In a poll of more than 1,500 teachers carried out by Teacher Tapp, with the findings released by the education charity Teach First, almost eight in 10 (79 per cent) said their pupils were not as ready to start work as they had been in previous years. And in another poll commissioned for the same Teach First report, almost three-quarters (72 per cent) of businesses were concerned about school leavers’ lack of soft skills.
Alumni can help.
Whilst our work is a simple concept, its impact is powerful. State school students told us, after meeting former pupils, they had a better understanding of the different pathways they might take. We saw an 18% uplift in students who left our workshops with an increased understanding that different career options are open to them, achieving above the national benchmarks. Alumni provide relatable employer encounters, whether plumbers and bricklayers, ambulance drivers and bakers, rocket scientists or accountants.
Other research has shown that the sweet spot for the number of encounters with employers to have an impact is four. Four encounters which will result in:
- Broadening young peoples’ horizons and raise their aspirations
- Excite children about subjects, increasing motivation, confidence and attitude to learning
- Challenge gender and social stereotypes
- Improve academic attainment at GCSE
- Increase young people’s earning potential
At a workshop in Wales, recently, I overheard Paige aged 13, say to an alumni volunteer ‘I
think we should do more sessions like these’. Paige had spent the last couple of hours talking to alumni who remember the very room they were in. She had the chance to speak to a Tesco store manager, a PHD student, a serial entrepreneur and business owner, an NHS Director, a youth worker and a social enterprise Director. Five people from all walks of life but with one thing in common; they went to Paige’s school. And they had an impact on Paige.

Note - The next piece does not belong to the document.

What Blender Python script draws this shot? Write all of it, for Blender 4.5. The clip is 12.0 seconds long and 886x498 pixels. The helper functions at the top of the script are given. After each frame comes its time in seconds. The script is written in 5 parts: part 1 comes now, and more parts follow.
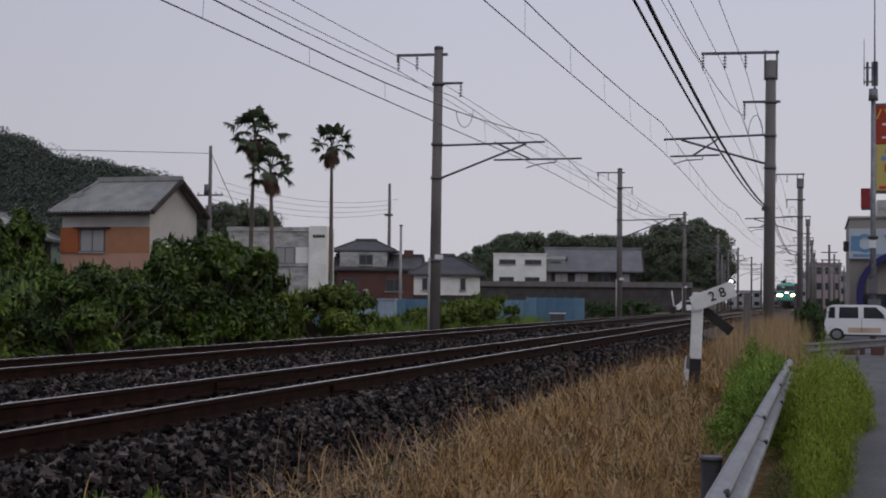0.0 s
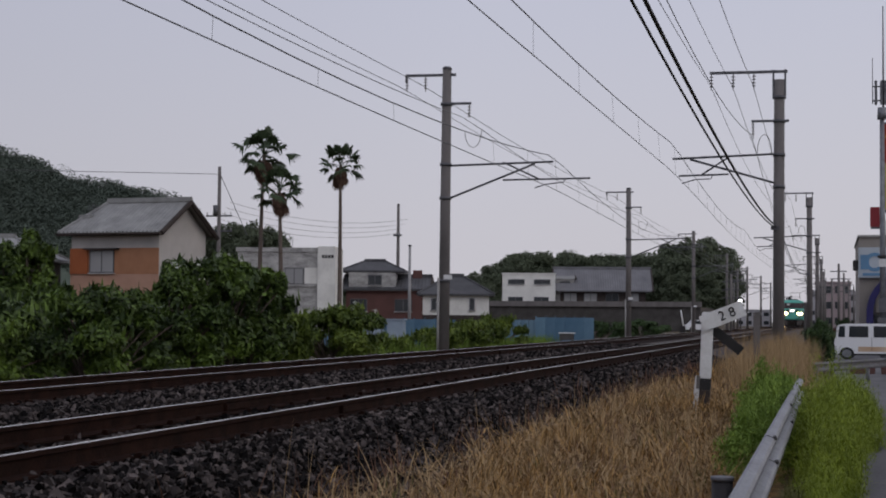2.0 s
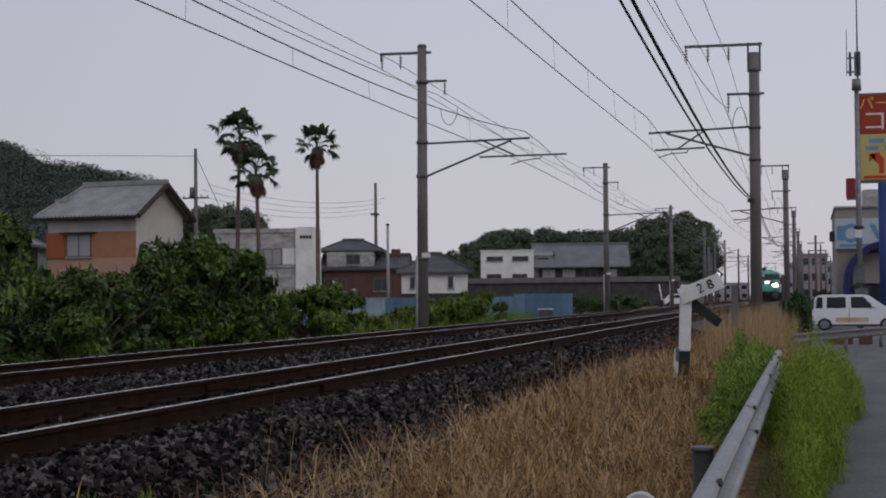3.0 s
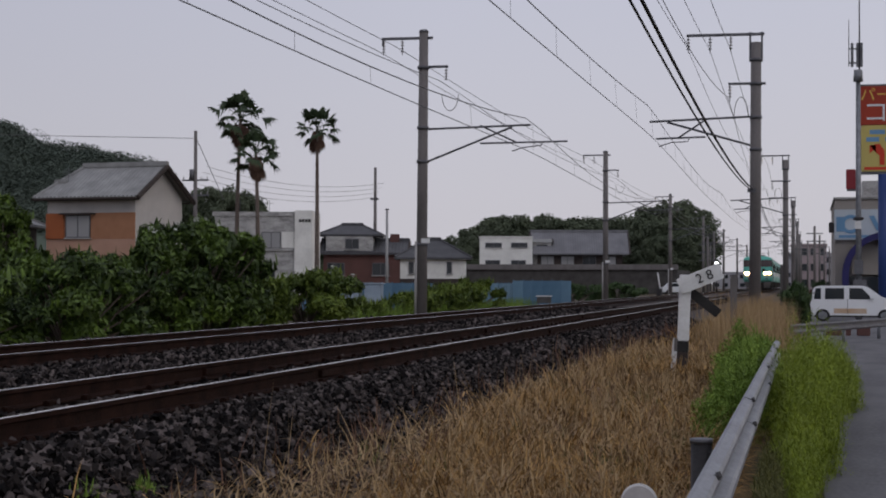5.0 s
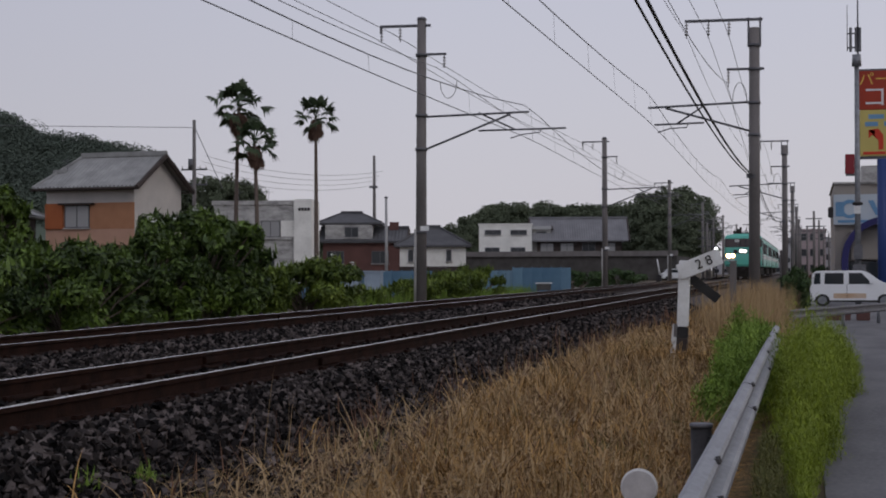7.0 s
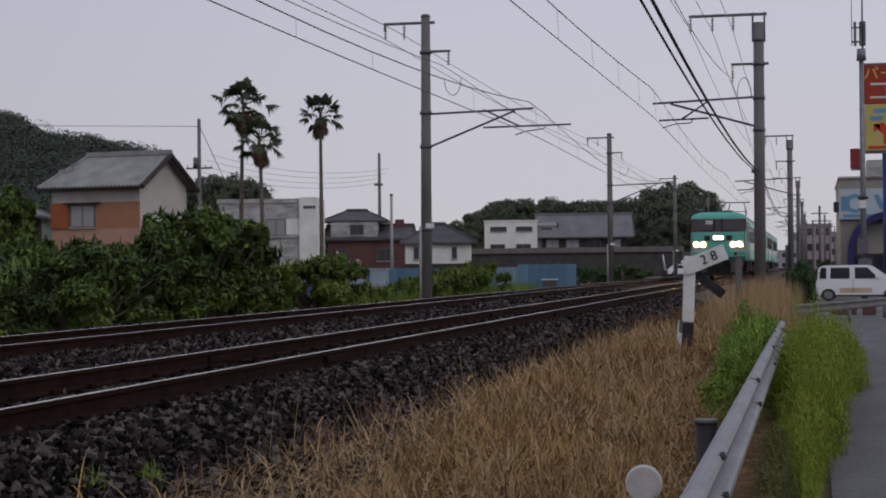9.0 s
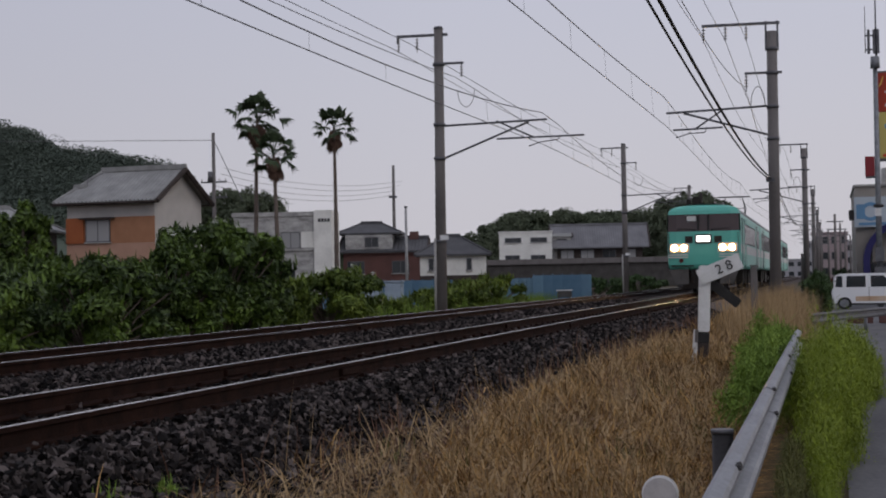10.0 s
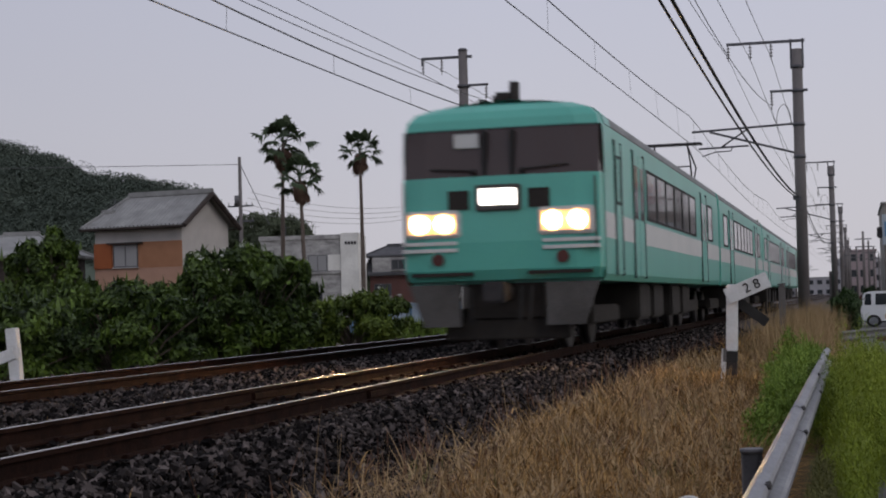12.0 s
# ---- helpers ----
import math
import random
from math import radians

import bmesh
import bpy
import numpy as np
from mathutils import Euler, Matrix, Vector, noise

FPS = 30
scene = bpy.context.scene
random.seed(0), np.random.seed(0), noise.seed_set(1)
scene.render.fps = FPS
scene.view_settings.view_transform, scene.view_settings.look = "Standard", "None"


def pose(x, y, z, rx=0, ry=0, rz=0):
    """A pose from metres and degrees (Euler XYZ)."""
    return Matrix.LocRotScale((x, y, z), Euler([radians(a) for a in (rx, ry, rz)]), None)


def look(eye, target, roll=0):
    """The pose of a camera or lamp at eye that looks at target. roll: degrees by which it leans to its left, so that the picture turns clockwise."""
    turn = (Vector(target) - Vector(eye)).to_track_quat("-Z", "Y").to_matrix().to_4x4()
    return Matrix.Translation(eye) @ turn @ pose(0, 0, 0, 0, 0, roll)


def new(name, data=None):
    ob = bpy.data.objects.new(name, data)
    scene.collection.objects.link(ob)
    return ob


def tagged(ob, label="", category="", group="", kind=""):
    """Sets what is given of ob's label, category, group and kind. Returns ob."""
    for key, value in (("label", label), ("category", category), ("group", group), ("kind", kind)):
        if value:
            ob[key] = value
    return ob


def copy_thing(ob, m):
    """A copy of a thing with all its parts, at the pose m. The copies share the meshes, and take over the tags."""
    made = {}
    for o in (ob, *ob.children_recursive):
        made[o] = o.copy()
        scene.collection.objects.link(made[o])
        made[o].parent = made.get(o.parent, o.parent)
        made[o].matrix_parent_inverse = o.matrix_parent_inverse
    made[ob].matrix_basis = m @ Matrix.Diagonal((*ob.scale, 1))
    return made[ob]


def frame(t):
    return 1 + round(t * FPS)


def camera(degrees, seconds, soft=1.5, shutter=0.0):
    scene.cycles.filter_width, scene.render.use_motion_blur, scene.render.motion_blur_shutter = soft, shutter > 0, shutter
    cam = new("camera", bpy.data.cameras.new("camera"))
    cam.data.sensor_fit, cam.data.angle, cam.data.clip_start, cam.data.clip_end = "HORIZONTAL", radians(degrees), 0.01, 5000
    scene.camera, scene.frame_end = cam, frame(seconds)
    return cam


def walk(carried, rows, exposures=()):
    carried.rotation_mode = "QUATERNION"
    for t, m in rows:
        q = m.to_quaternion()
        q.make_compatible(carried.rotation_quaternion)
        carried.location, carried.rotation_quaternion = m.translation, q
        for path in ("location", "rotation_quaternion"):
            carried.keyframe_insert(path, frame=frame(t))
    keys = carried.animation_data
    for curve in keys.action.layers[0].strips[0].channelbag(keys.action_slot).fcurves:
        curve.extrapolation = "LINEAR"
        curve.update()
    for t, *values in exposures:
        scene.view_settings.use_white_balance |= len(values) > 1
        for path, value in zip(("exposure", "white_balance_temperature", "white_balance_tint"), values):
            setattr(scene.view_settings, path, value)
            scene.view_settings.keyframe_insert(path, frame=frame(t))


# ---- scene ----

In a separate session, Nigel told us: “It has helped me to be my best self”. And a year 11 student at Bexhill High said: “The session has made me want to push myself, get the best grade I can get to keep my options open”.
School teaches us life skills
From time to time, we will all reflect on our time in school. Many of us will share wonderful memories and for some, not-so-wonderful memories. Sometimes, we hear people criticise school for not teaching them things relevant to the outside world. Our evidence disagrees. When our alumni volunteers go into schools, they share insights into their lives and their pathways; the conversation is so varied that last year we saw, on average, a 17% increase in the number of students who can see that what they learn in school is relevant to life outside of school. Alumni help young people connect their learning to the world around them: maths is necessary for scaling recipes, playing football and fitting carpets (and a lot more besides!).
The possibilities are endless
At Paige’s school, her teacher said they ‘chose students that needed a bit of extra support and exposure. Some of them don’t have positive role models at home’. Imagine the power meeting roles models can have when embedded into a child’s life at school, right through each phase of their education. Alumni networks grow in power over time – and they are easy to sustain: you just sign up school leavers every year and keep them engaged!
The transition from Primary to Secondary would be easier, the choices students make during their teenage years will be more informed, our young people would go through school feeling more equipped, more confident and more knowledgeable about what awaits them outside of the school gates. Alumni are an untapped but proven resource to help with this every step of the way.
But they are more than that too. Using our new technology, we see a world where all pupils have meaningful connections to people who can help them. Connections to volunteers who can advise and guide, provide internships, apprenticeships, work experience and promote job opportunities. We all know that professional networks work: that’s why all young people should have one.
Our end goal is simple, that every state school student has the tools and network to be what they can see. We are just at the beginning of this journey.